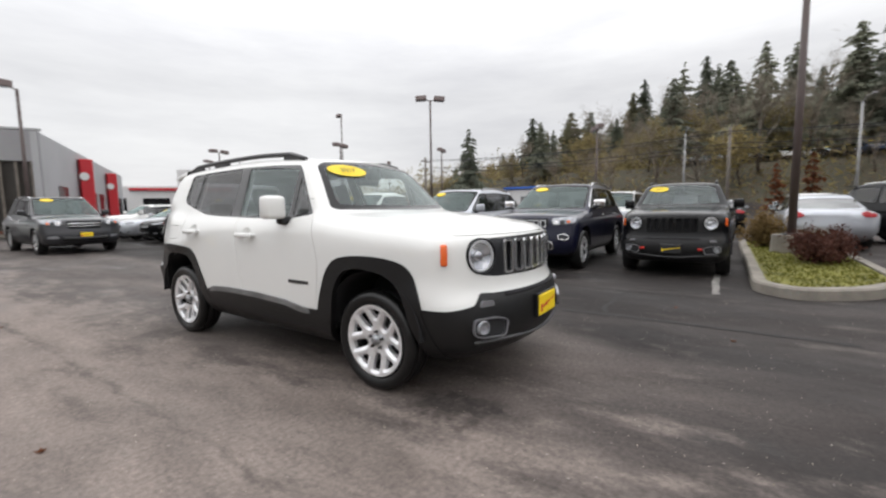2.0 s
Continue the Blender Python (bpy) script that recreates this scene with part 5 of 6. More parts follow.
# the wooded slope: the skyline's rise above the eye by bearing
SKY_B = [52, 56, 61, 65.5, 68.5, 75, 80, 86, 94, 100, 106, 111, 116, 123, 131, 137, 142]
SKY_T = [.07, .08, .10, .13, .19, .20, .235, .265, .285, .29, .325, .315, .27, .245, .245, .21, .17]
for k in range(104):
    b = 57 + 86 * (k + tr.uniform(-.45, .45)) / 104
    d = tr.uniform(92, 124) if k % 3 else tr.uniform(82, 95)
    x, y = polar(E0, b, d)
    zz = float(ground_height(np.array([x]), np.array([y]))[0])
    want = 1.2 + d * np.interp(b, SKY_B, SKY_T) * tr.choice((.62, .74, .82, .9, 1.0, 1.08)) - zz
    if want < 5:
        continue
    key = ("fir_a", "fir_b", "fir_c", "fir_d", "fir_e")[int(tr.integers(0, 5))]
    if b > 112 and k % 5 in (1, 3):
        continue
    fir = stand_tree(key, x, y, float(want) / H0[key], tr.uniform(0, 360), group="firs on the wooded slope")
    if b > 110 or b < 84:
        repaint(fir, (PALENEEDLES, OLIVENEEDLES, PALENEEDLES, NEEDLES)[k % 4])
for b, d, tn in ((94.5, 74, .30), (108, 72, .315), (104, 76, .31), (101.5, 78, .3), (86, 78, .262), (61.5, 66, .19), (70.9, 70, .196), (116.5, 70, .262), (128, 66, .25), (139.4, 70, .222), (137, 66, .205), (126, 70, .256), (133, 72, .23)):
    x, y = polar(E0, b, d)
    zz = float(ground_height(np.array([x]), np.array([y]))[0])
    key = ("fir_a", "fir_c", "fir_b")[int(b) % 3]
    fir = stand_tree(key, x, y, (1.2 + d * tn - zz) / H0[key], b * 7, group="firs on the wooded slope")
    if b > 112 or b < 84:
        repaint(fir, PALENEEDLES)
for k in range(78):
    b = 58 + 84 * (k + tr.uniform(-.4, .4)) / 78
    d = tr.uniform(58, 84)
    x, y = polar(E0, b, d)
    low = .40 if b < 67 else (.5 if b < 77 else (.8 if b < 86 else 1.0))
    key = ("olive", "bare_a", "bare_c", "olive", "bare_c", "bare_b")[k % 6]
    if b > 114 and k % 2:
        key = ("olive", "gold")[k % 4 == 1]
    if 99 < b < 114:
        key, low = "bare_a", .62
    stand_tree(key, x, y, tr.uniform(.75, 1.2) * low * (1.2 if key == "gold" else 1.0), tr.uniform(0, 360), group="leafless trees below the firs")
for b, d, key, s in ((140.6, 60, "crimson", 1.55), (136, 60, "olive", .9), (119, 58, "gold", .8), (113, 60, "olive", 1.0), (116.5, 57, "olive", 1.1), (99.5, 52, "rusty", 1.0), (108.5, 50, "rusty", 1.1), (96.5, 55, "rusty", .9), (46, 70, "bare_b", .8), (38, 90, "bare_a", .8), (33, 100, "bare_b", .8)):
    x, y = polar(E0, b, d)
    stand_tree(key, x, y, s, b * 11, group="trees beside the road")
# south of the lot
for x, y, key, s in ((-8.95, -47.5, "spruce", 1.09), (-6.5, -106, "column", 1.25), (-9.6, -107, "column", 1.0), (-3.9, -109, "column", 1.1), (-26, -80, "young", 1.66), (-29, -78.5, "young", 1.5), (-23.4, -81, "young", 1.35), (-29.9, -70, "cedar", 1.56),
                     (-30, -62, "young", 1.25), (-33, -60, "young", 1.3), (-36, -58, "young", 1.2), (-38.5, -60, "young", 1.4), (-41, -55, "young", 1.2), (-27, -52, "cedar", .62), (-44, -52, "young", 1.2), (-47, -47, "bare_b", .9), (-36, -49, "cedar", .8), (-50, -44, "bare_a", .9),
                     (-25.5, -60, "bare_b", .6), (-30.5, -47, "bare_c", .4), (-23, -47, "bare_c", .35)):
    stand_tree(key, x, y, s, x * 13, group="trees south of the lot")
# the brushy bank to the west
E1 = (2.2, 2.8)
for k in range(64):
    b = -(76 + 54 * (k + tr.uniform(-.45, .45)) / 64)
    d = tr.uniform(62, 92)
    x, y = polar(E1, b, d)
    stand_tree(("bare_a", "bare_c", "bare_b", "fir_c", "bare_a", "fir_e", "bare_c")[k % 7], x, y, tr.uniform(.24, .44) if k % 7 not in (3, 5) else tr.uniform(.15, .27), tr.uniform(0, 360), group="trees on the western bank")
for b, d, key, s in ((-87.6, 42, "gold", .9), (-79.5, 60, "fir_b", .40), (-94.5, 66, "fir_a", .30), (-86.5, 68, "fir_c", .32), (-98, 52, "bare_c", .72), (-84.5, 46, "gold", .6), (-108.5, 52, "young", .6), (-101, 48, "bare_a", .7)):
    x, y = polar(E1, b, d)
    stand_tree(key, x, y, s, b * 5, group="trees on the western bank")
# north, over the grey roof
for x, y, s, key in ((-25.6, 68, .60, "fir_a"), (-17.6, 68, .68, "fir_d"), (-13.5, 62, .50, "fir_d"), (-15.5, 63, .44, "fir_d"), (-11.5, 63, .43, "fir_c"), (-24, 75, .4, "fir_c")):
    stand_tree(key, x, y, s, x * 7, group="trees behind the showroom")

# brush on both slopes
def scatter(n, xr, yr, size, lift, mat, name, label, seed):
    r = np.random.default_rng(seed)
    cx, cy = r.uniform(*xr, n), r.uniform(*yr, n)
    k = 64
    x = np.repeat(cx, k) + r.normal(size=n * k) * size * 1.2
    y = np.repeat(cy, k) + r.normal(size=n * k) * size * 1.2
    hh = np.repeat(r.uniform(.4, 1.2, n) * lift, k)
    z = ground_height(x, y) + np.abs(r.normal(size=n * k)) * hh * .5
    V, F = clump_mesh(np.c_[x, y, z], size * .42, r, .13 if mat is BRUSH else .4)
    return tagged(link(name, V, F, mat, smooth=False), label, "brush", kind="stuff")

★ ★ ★

(WRITTEN INSTRUCTION):
Restate the data above word for word. Do not include the images.

(WRITTEN SOLUTION):
2.0 s
Continue the Blender Python (bpy) script that recreates this scene with part 5 of 6. More parts follow.
# the wooded slope: the skyline's rise above the eye by bearing
SKY_B = [52, 56, 61, 65.5, 68.5, 75, 80, 86, 94, 100, 106, 111, 116, 123, 131, 137, 142]
SKY_T = [.07, .08, .10, .13, .19, .20, .235, .265, .285, .29, .325, .315, .27, .245, .245, .21, .17]
for k in range(104):
    b = 57 + 86 * (k + tr.uniform(-.45, .45)) / 104
    d = tr.uniform(92, 124) if k % 3 else tr.uniform(82, 95)
    x, y = polar(E0, b, d)
    zz = float(ground_height(np.array([x]), np.array([y]))[0])
    want = 1.2 + d * np.interp(b, SKY_B, SKY_T) * tr.choice((.62, .74, .82, .9, 1.0, 1.08)) - zz
    if want < 5:
        continue
    key = ("fir_a", "fir_b", "fir_c", "fir_d", "fir_e")[int(tr.integers(0, 5))]
    if b > 112 and k % 5 in (1, 3):
        continue
    fir = stand_tree(key, x, y, float(want) / H0[key], tr.uniform(0, 360), group="firs on the wooded slope")
    if b > 110 or b < 84:
        repaint(fir, (PALENEEDLES, OLIVENEEDLES, PALENEEDLES, NEEDLES)[k % 4])
for b, d, tn in ((94.5, 74, .30), (108, 72, .315), (104, 76, .31), (101.5, 78, .3), (86, 78, .262), (61.5, 66, .19), (70.9, 70, .196), (116.5, 70, .262), (128, 66, .25), (139.4, 70, .222), (137, 66, .205), (126, 70, .256), (133, 72, .23)):
    x, y = polar(E0, b, d)
    zz = float(ground_height(np.array([x]), np.array([y]))[0])
    key = ("fir_a", "fir_c", "fir_b")[int(b) % 3]
    fir = stand_tree(key, x, y, (1.2 + d * tn - zz) / H0[key], b * 7, group="firs on the wooded slope")
    if b > 112 or b < 84:
        repaint(fir, PALENEEDLES)
for k in range(78):
    b = 58 + 84 * (k + tr.uniform(-.4, .4)) / 78
    d = tr.uniform(58, 84)
    x, y = polar(E0, b, d)
    low = .40 if b < 67 else (.5 if b < 77 else (.8 if b < 86 else 1.0))
    key = ("olive", "bare_a", "bare_c", "olive", "bare_c", "bare_b")[k % 6]
    if b > 114 and k % 2:
        key = ("olive", "gold")[k % 4 == 1]
    if 99 < b < 114:
        key, low = "bare_a", .62
    stand_tree(key, x, y, tr.uniform(.75, 1.2) * low * (1.2 if key == "gold" else 1.0), tr.uniform(0, 360), group="leafless trees below the firs")
for b, d, key, s in ((140.6, 60, "crimson", 1.55), (136, 60, "olive", .9), (119, 58, "gold", .8), (113, 60, "olive", 1.0), (116.5, 57, "olive", 1.1), (99.5, 52, "rusty", 1.0), (108.5, 50, "rusty", 1.1), (96.5, 55, "rusty", .9), (46, 70, "bare_b", .8), (38, 90, "bare_a", .8), (33, 100, "bare_b", .8)):
    x, y = polar(E0, b, d)
    stand_tree(key, x, y, s, b * 11, group="trees beside the road")
# south of the lot
for x, y, key, s in ((-8.95, -47.5, "spruce", 1.09), (-6.5, -106, "column", 1.25), (-9.6, -107, "column", 1.0), (-3.9, -109, "column", 1.1), (-26, -80, "young", 1.66), (-29, -78.5, "young", 1.5), (-23.4, -81, "young", 1.35), (-29.9, -70, "cedar", 1.56),
                     (-30, -62, "young", 1.25), (-33, -60, "young", 1.3), (-36, -58, "young", 1.2), (-38.5, -60, "young", 1.4), (-41, -55, "young", 1.2), (-27, -52, "cedar", .62), (-44, -52, "young", 1.2), (-47, -47, "bare_b", .9), (-36, -49, "cedar", .8), (-50, -44, "bare_a", .9),
                     (-25.5, -60, "bare_b", .6), (-30.5, -47, "bare_c", .4), (-23, -47, "bare_c", .35)):
    stand_tree(key, x, y, s, x * 13, group="trees south of the lot")
# the brushy bank to the west
E1 = (2.2, 2.8)
for k in range(64):
    b = -(76 + 54 * (k + tr.uniform(-.45, .45)) / 64)
    d = tr.uniform(62, 92)
    x, y = polar(E1, b, d)
    stand_tree(("bare_a", "bare_c", "bare_b", "fir_c", "bare_a", "fir_e", "bare_c")[k % 7], x, y, tr.uniform(.24, .44) if k % 7 not in (3, 5) else tr.uniform(.15, .27), tr.uniform(0, 360), group="trees on the western bank")
for b, d, key, s in ((-87.6, 42, "gold", .9), (-79.5, 60, "fir_b", .40), (-94.5, 66, "fir_a", .30), (-86.5, 68, "fir_c", .32), (-98, 52, "bare_c", .72), (-84.5, 46, "gold", .6), (-108.5, 52, "young", .6), (-101, 48, "bare_a", .7)):
    x, y = polar(E1, b, d)
    stand_tree(key, x, y, s, b * 5, group="trees on the western bank")
# north, over the grey roof
for x, y, s, key in ((-25.6, 68, .60, "fir_a"), (-17.6, 68, .68, "fir_d"), (-13.5, 62, .50, "fir_d"), (-15.5, 63, .44, "fir_d"), (-11.5, 63, .43, "fir_c"), (-24, 75, .4, "fir_c")):
    stand_tree(key, x, y, s, x * 7, group="trees behind the showroom")

# brush on both slopes
def scatter(n, xr, yr, size, lift, mat, name, label, seed):
    r = np.random.default_rng(seed)
    cx, cy = r.uniform(*xr, n), r.uniform(*yr, n)
    k = 64
    x = np.repeat(cx, k) + r.normal(size=n * k) * size * 1.2
    y = np.repeat(cy, k) + r.normal(size=n * k) * size * 1.2
    hh = np.repeat(r.uniform(.4, 1.2, n) * lift, k)
    z = ground_height(x, y) + np.abs(r.normal(size=n * k)) * hh * .5
    V, F = clump_mesh(np.c_[x, y, z], size * .42, r, .13 if mat is BRUSH else .4)
    return tagged(link(name, V, F, mat, smooth=False), label, "brush", kind="stuff")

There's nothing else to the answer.